Your ambulance is a few blocks away from the hospital stopped at a red light. You hear a “click” and patient #1 jumps out of cab. You curse under your breath as you turn on the emergency lights. Next you jump out of the ambulance and chase patient #1, who has tripped over a curb and is stumbling to regain his footing. You quickly catch patient #1 and escort him back to the passenger seat of the ambulance.
After re-securing the patient in the passenger seat and locking the doors, Tracy mentions from the back of the ambulance that she and patient #2 are doing well. Three minutes later you arrive at the hospital and safely deliver patients 1 and 2.
In the above situation the EMS crew “doubled-up.” In the past this practice may have been accepted in EMS systems. Today it is not always encouraged. Here are some factors to consider prior to “doubling-up” or “double-loading.” (Please note that the above example and following discussion regarding “doubling-up” does not apply to exceptional situations such as mass casualty incidents. For this discussion, doubling-up is when a crew assigned to a single call volunteers to respond to a second call.)
EMS crew focus: If an EMS crew responds to two separate calls that are in different locations at the same time, will the individual crew members be able to function effectively with potentially two or more patients?
Patient deteriorates: If your crew “splits” and responds to a separate call, will the individual providers be able to manage any potential challenges/difficulties presented by either patient?
Resources: Resources can be quickly depleted when one patient is critical. Are back-up resources available if needed? In the above scenario, if the second patient becomes critically ill, which crew member will stay with patient #1 until additional resources arrive?
EMS crew safety: It is not possible to predict scene dynamics. Ensuring that the providers are safe should be a primary concern. Entering a scene without a partner can potentially place the crew’s safety at risk. Having two patients from two separate scenes in an ambulance may require additional attention. It can potentially distract the EMS crew.

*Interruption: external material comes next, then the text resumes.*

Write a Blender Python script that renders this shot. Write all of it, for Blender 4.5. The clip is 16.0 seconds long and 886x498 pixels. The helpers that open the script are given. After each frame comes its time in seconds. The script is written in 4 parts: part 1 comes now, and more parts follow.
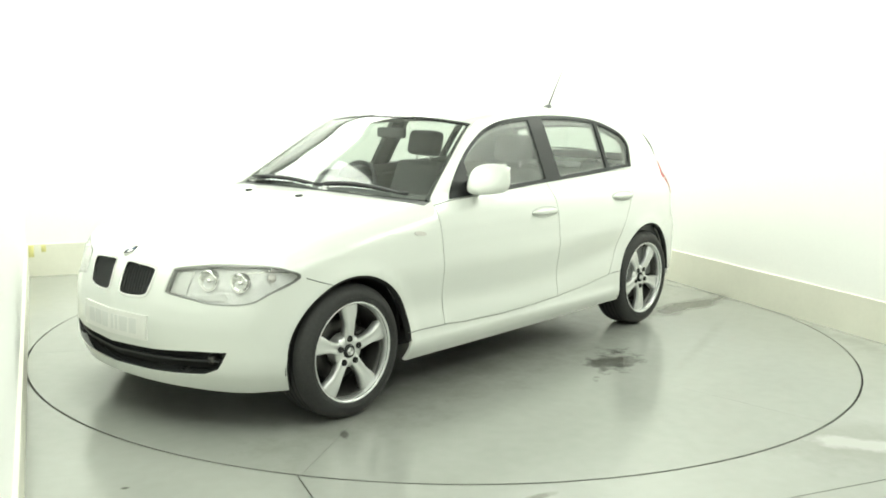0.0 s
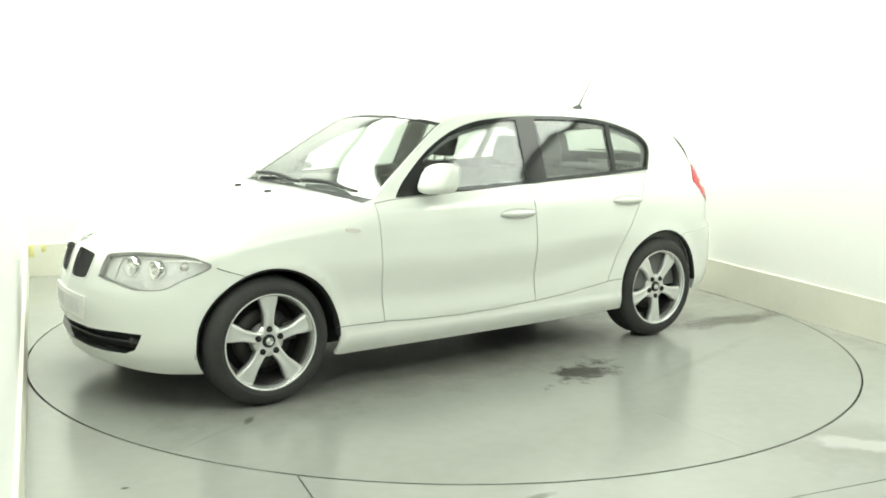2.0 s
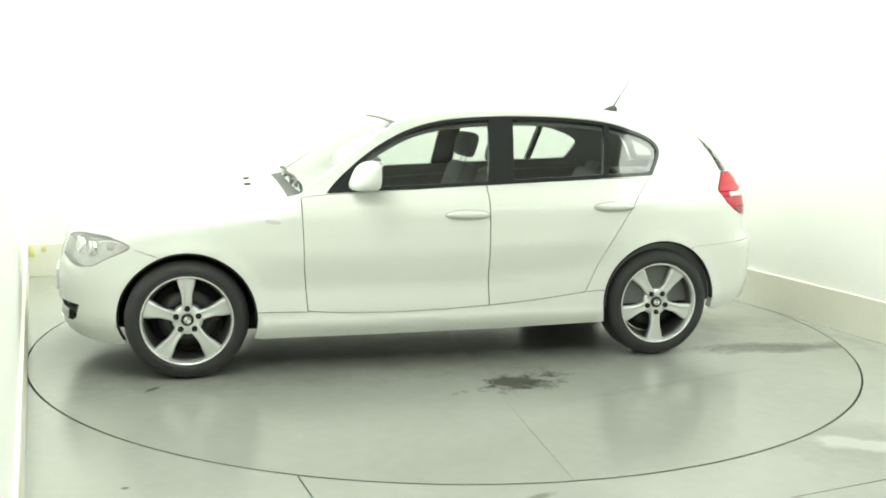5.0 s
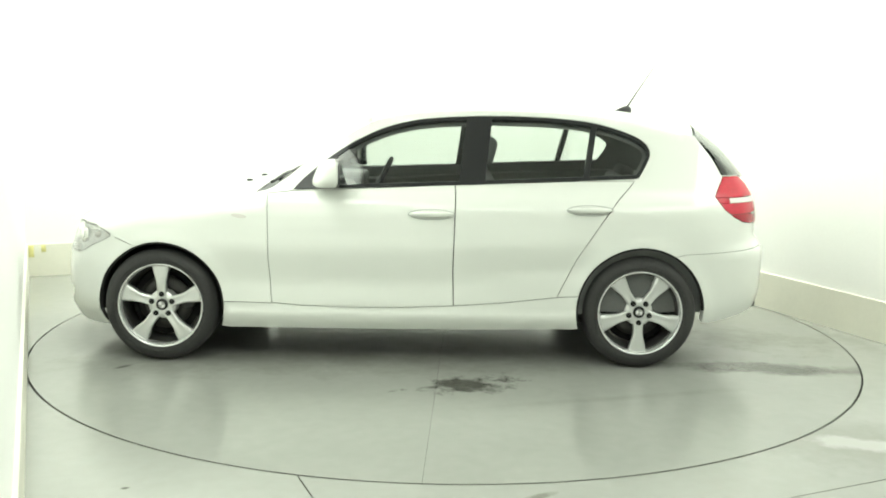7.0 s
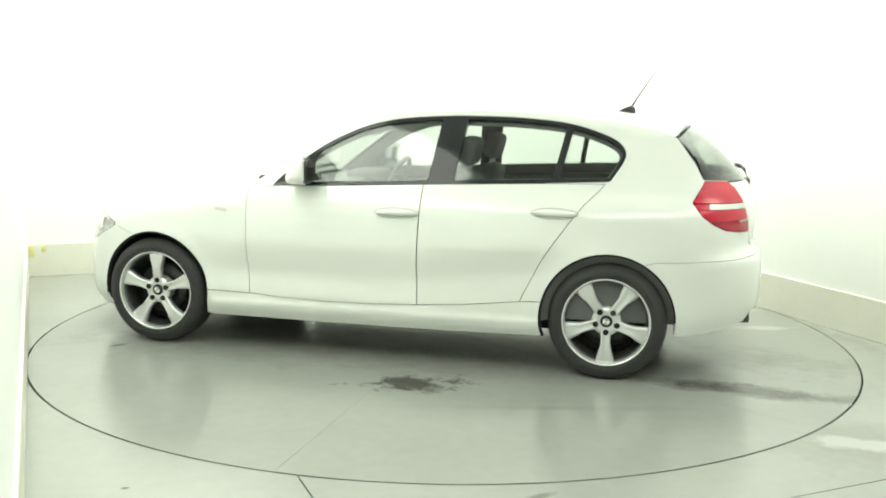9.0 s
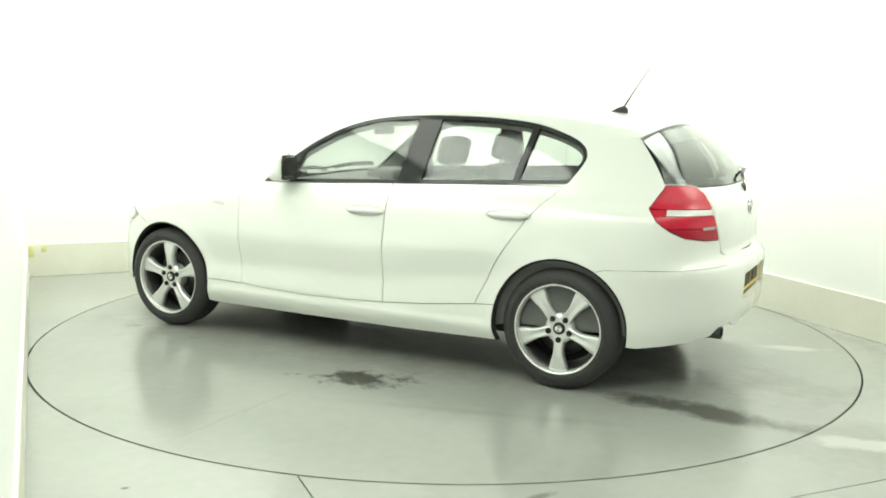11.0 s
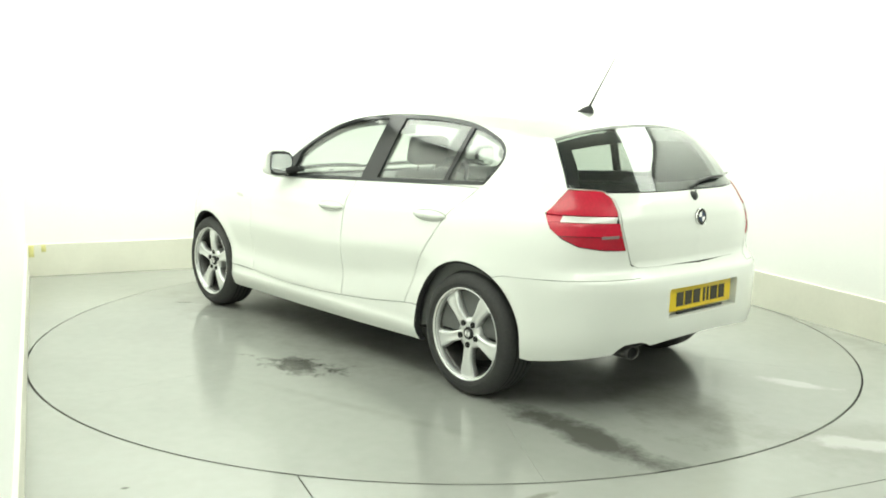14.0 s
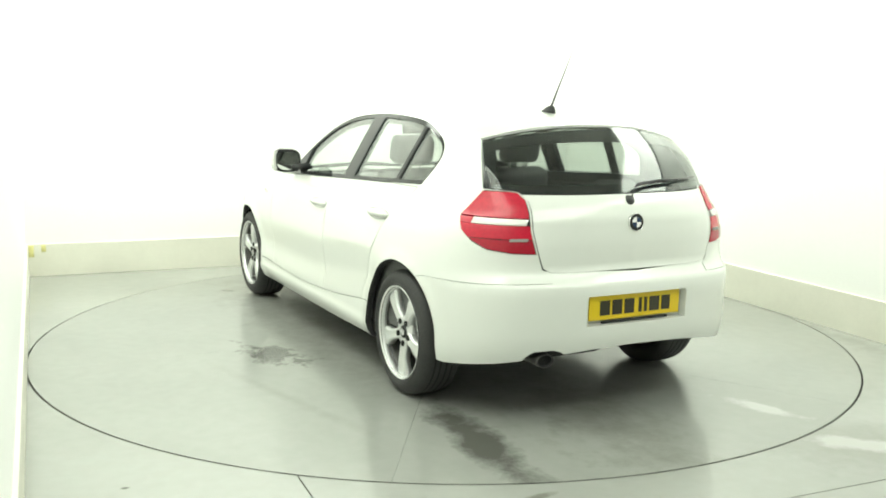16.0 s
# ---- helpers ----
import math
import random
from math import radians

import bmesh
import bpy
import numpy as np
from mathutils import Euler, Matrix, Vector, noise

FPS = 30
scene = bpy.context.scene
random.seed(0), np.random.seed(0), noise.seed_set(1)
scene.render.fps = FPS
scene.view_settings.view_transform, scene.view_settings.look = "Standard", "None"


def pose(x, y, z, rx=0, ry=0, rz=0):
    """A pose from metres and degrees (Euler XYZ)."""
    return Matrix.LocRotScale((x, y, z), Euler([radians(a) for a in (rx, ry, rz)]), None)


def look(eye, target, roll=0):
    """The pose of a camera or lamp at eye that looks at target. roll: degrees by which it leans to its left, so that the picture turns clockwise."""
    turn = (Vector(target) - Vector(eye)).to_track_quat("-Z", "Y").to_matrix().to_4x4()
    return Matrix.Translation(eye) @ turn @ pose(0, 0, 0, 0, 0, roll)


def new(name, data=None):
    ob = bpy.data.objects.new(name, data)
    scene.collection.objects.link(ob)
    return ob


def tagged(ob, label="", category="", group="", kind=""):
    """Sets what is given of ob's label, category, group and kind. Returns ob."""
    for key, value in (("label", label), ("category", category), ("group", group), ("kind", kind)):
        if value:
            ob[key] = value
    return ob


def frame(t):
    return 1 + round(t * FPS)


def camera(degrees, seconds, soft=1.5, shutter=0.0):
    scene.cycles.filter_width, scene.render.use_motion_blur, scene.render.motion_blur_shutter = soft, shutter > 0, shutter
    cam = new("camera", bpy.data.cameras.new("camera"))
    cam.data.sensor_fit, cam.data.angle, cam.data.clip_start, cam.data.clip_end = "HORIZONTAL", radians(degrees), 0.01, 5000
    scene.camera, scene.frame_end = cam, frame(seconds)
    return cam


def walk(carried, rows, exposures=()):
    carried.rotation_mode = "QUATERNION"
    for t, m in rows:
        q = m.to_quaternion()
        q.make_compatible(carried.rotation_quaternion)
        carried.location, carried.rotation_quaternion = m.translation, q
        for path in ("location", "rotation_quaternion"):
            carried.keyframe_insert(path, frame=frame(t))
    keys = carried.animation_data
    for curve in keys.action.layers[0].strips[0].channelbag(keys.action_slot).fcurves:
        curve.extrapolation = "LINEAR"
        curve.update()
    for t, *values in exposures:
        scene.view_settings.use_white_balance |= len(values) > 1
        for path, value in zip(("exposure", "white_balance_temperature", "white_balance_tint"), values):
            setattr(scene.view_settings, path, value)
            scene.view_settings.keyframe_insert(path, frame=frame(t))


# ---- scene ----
from mathutils.geometry import delaunay_2d_cdt

# camera on its fixed mount beside the side wall
cam = camera(50.13, 16.0, soft=1.8)
EYE = Vector((0, -5.935, 1.471))
PITCH, YAW, ROLL = radians(9.024), radians(-0.159), 0.956
AIM = EYE + Vector((math.sin(YAW) * math.cos(PITCH), math.cos(YAW) * math.cos(PITCH), -math.sin(PITCH)))
walk(cam, [(0, look(EYE, AIM, ROLL)), (16, look(EYE, AIM, ROLL))], [(0, 0.0, 6500, 10), (16, 0.0, 6500, 10)])

# room: its axes are turned against the camera's
TURN = 23.4
ROOM = pose(0, 0, 0, 0, 0, TURN)
HALF, BACK, FRONT, HIGH = 2.475, 2.745, -7.2, 3.0

world = bpy.data.worlds.new("world")
scene.world = world
world.use_nodes = True
world.node_tree.nodes["Background"].inputs[0].default_value = (0.9, 1.0, 0.88, 1)
world.node_tree.nodes["Background"].inputs[1].default_value = 0.05


def light_bank(x, y, wide, deep, power):
    data = bpy.data.lights.new("bank_light", "AREA")
    data.shape, data.size, data.size_y, data.energy, data.color = "RECTANGLE", wide, deep, power, TINT
    ob = new("bank_light", data)
    ob.matrix_world = ROOM @ pose(x, y, HIGH - 0.13)
    return ob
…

Patient safety: Will the patient’s safety be placed at risk if the original call was limited to one patient and the EMS crew decides to add additional patients from non-related calls? What happens if the patients have a confrontation in the ambulance? In the above scenario an intoxicated and sober patient are transported in the same ambulance. This may not be an ideal situation.
Intoxicated/inebriated patients: Patients under the influence of alcohol or illicit drugs can be unpredictable. In the above scenario, patient #1 jumped out of the ambulance. This was a significant risk.
Critical/Non-critical: Not including unique situations such as mass casualty incidents (MCI), is it appropriate to transport a potentially critical patient in the same ambulance as a non-critical patient?
HIPAA/patient confidentiality: Are there HIPAA and/or patient confidentiality concerns if two patients from separate calls are transported together?
Disease transmission: Is there a risk of infectious disease transmission if two patients from two different scenes are transported together?
EMS policy: Is the transportation of patients from different scenes against EMS policy? What if some of the patients are intoxicated? What happens if a crew violates the policy?
Family/bystander reaction: What may start as a calm scene may erupt into confusion if family and/or bystanders note that patient #2 is “sharing” an ambulance with a second patient.
The previous discussion highlights a scenario that is not likely to be common in today’s EMS systems. While a few examples of possible outcomes were presented, it should be recognized that there are numerous potential implications when “double-loading.”
Paul Murphy, MSHA, MA, is a regional sales manager with InTouch Health. He has administrative and clinical experience in healthcare organizations.